COLLECTED MATERIAL =>
━━━━━━━━━━

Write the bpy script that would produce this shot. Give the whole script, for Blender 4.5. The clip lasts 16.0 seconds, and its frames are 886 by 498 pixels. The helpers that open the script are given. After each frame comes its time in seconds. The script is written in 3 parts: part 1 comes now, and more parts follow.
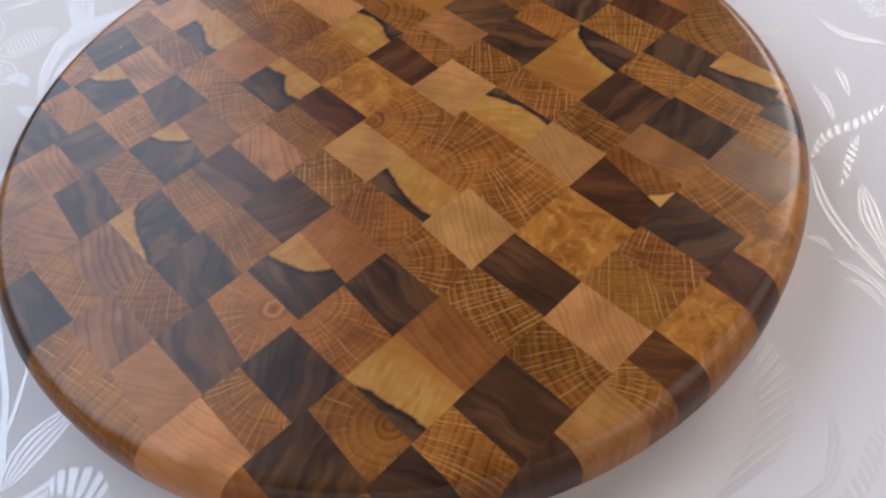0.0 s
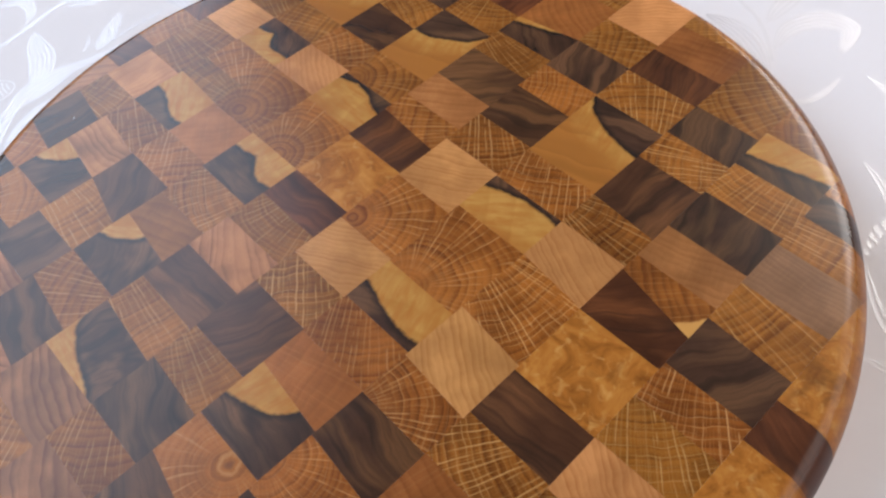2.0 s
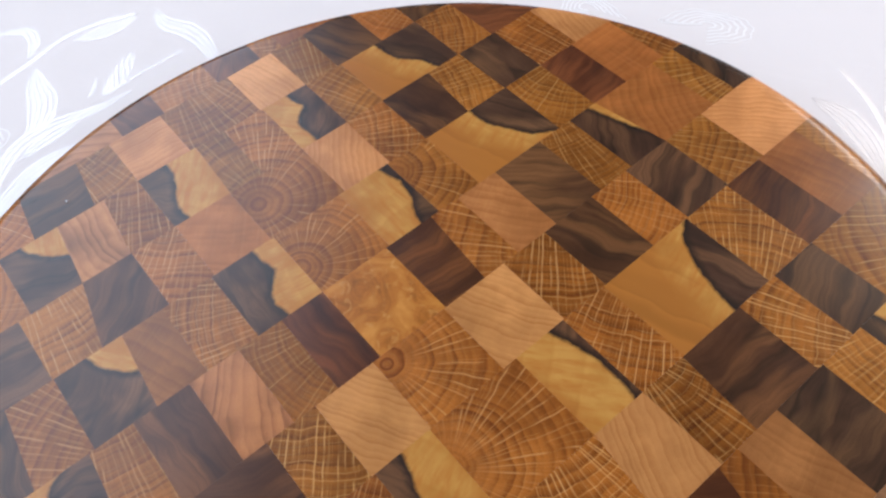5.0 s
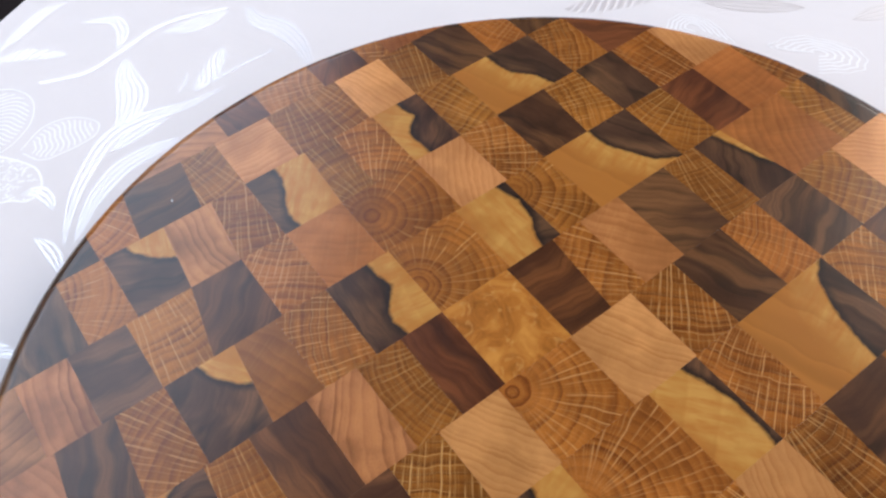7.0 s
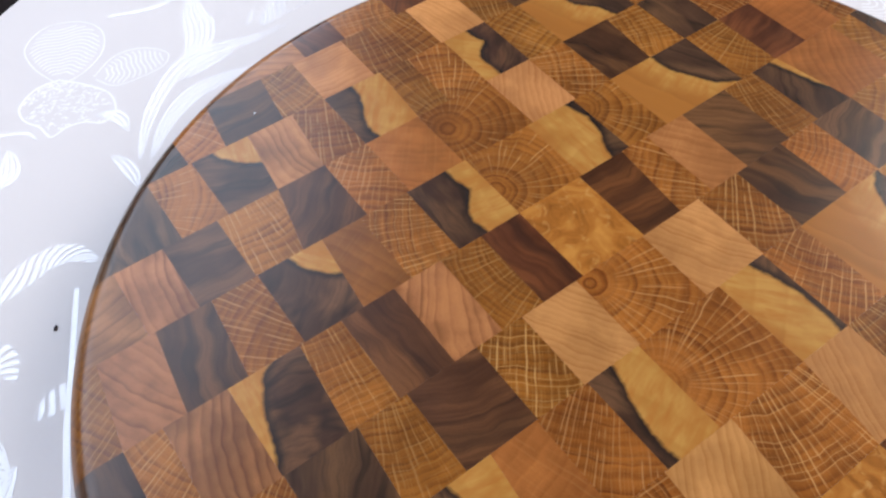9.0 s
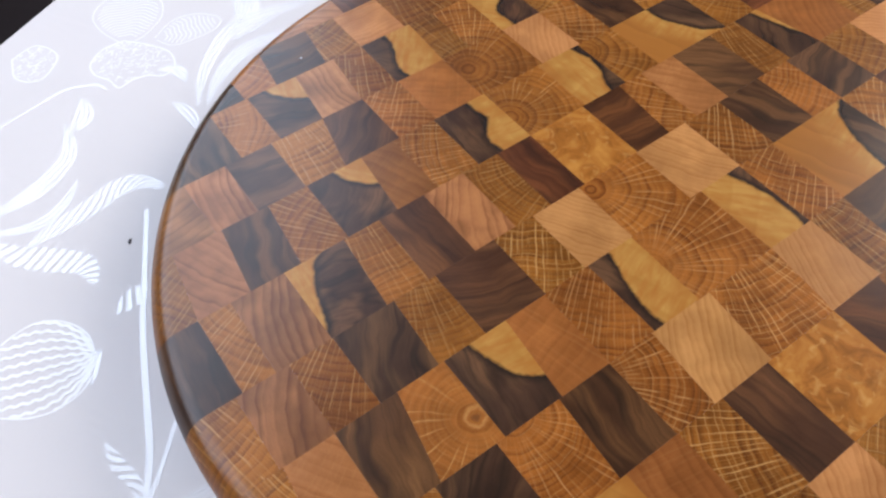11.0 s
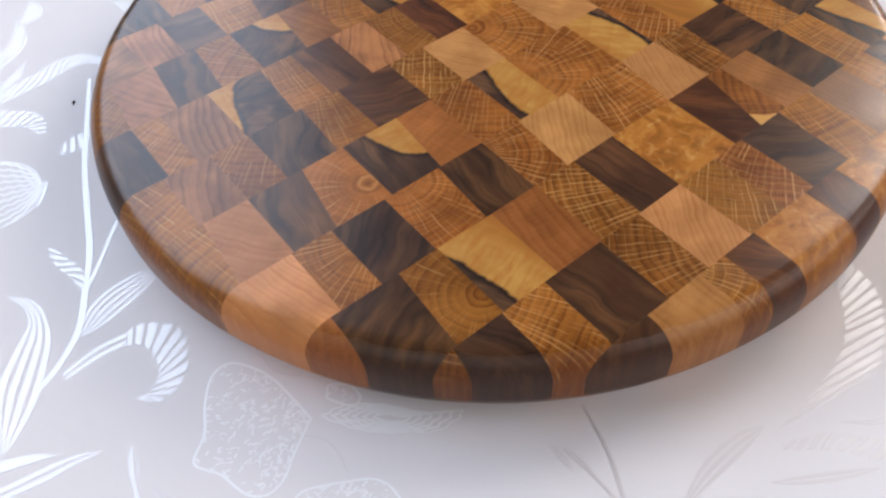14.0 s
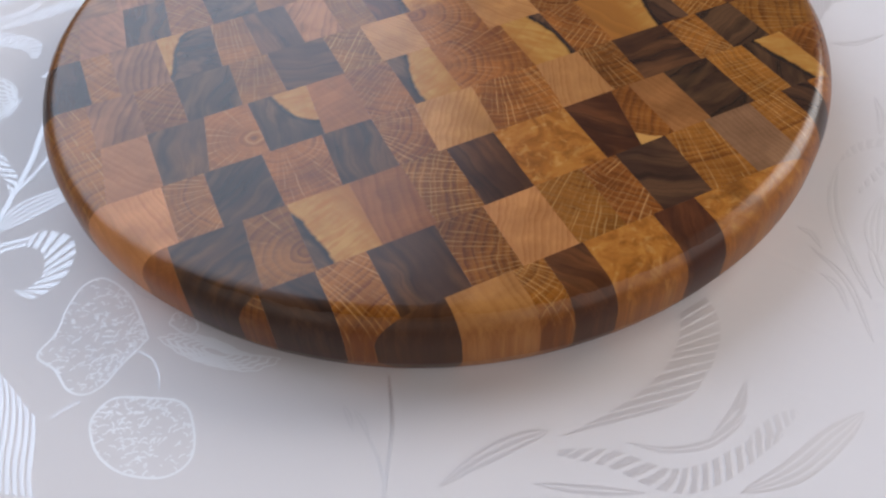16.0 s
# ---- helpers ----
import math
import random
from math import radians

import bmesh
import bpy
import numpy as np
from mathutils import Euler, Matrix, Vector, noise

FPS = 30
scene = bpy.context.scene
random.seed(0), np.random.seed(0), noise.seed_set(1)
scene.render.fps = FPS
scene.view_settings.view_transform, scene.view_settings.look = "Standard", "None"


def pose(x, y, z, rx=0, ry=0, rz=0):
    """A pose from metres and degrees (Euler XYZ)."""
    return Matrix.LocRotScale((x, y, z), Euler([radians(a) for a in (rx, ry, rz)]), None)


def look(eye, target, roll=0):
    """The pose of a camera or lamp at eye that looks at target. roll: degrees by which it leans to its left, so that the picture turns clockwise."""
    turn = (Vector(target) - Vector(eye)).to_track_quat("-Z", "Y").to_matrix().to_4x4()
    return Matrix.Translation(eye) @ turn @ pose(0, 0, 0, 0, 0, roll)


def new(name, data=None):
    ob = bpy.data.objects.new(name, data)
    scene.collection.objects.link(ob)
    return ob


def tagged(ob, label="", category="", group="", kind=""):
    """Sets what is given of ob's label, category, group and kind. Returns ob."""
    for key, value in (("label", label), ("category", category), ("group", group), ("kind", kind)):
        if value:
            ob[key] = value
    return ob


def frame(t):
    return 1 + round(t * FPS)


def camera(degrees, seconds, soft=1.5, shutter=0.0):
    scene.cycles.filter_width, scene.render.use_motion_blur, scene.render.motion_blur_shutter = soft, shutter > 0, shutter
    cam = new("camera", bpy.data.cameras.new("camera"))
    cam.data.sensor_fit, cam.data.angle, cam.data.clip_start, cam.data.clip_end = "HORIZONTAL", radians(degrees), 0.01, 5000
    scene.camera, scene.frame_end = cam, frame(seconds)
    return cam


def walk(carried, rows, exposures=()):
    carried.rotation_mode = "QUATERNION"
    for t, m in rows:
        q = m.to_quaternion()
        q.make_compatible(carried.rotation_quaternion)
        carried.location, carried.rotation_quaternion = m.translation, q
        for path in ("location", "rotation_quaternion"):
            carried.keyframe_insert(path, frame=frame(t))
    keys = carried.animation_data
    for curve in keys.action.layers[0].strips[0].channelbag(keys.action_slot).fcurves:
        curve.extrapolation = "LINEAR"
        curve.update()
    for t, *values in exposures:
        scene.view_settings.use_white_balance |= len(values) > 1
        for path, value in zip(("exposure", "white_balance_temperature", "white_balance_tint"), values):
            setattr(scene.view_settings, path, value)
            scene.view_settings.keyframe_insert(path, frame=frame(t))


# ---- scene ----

━━━━━━━━━━

GIVEN TASK =>
Give every line back word for word and leave the pictures out.

RESPONSE FOR THIS EXERCISE =>
Write the bpy script that would produce this shot. Give the whole script, for Blender 4.5. The clip lasts 16.0 seconds, and its frames are 886 by 498 pixels. The helpers that open the script are given. After each frame comes its time in seconds. The script is written in 3 parts: part 1 comes now, and more parts follow.
0.0 s
2.0 s
5.0 s
7.0 s
9.0 s
11.0 s
14.0 s
16.0 s
# ---- helpers ----
import math
import random
from math import radians

import bmesh
import bpy
import numpy as np
from mathutils import Euler, Matrix, Vector, noise

FPS = 30
scene = bpy.context.scene
random.seed(0), np.random.seed(0), noise.seed_set(1)
scene.render.fps = FPS
scene.view_settings.view_transform, scene.view_settings.look = "Standard", "None"


def pose(x, y, z, rx=0, ry=0, rz=0):
    """A pose from metres and degrees (Euler XYZ)."""
    return Matrix.LocRotScale((x, y, z), Euler([radians(a) for a in (rx, ry, rz)]), None)


def look(eye, target, roll=0):
    """The pose of a camera or lamp at eye that looks at target. roll: degrees by which it leans to its left, so that the picture turns clockwise."""
    turn = (Vector(target) - Vector(eye)).to_track_quat("-Z", "Y").to_matrix().to_4x4()
    return Matrix.Translation(eye) @ turn @ pose(0, 0, 0, 0, 0, roll)


def new(name, data=None):
    ob = bpy.data.objects.new(name, data)
    scene.collection.objects.link(ob)
    return ob


def tagged(ob, label="", category="", group="", kind=""):
    """Sets what is given of ob's label, category, group and kind. Returns ob."""
    for key, value in (("label", label), ("category", category), ("group", group), ("kind", kind)):
        if value:
            ob[key] = value
    return ob


def frame(t):
    return 1 + round(t * FPS)


def camera(degrees, seconds, soft=1.5, shutter=0.0):
    scene.cycles.filter_width, scene.render.use_motion_blur, scene.render.motion_blur_shutter = soft, shutter > 0, shutter
    cam = new("camera", bpy.data.cameras.new("camera"))
    cam.data.sensor_fit, cam.data.angle, cam.data.clip_start, cam.data.clip_end = "HORIZONTAL", radians(degrees), 0.01, 5000
    scene.camera, scene.frame_end = cam, frame(seconds)
    return cam


def walk(carried, rows, exposures=()):
    carried.rotation_mode = "QUATERNION"
    for t, m in rows:
        q = m.to_quaternion()
        q.make_compatible(carried.rotation_quaternion)
        carried.location, carried.rotation_quaternion = m.translation, q
        for path in ("location", "rotation_quaternion"):
            carried.keyframe_insert(path, frame=frame(t))
    keys = carried.animation_data
    for curve in keys.action.layers[0].strips[0].channelbag(keys.action_slot).fcurves:
        curve.extrapolation = "LINEAR"
        curve.update()
    for t, *values in exposures:
        scene.view_settings.use_white_balance |= len(values) > 1
        for path, value in zip(("exposure", "white_balance_temperature", "white_balance_tint"), values):
            setattr(scene.view_settings, path, value)
            scene.view_settings.keyframe_insert(path, frame=frame(t))


# ---- scene ----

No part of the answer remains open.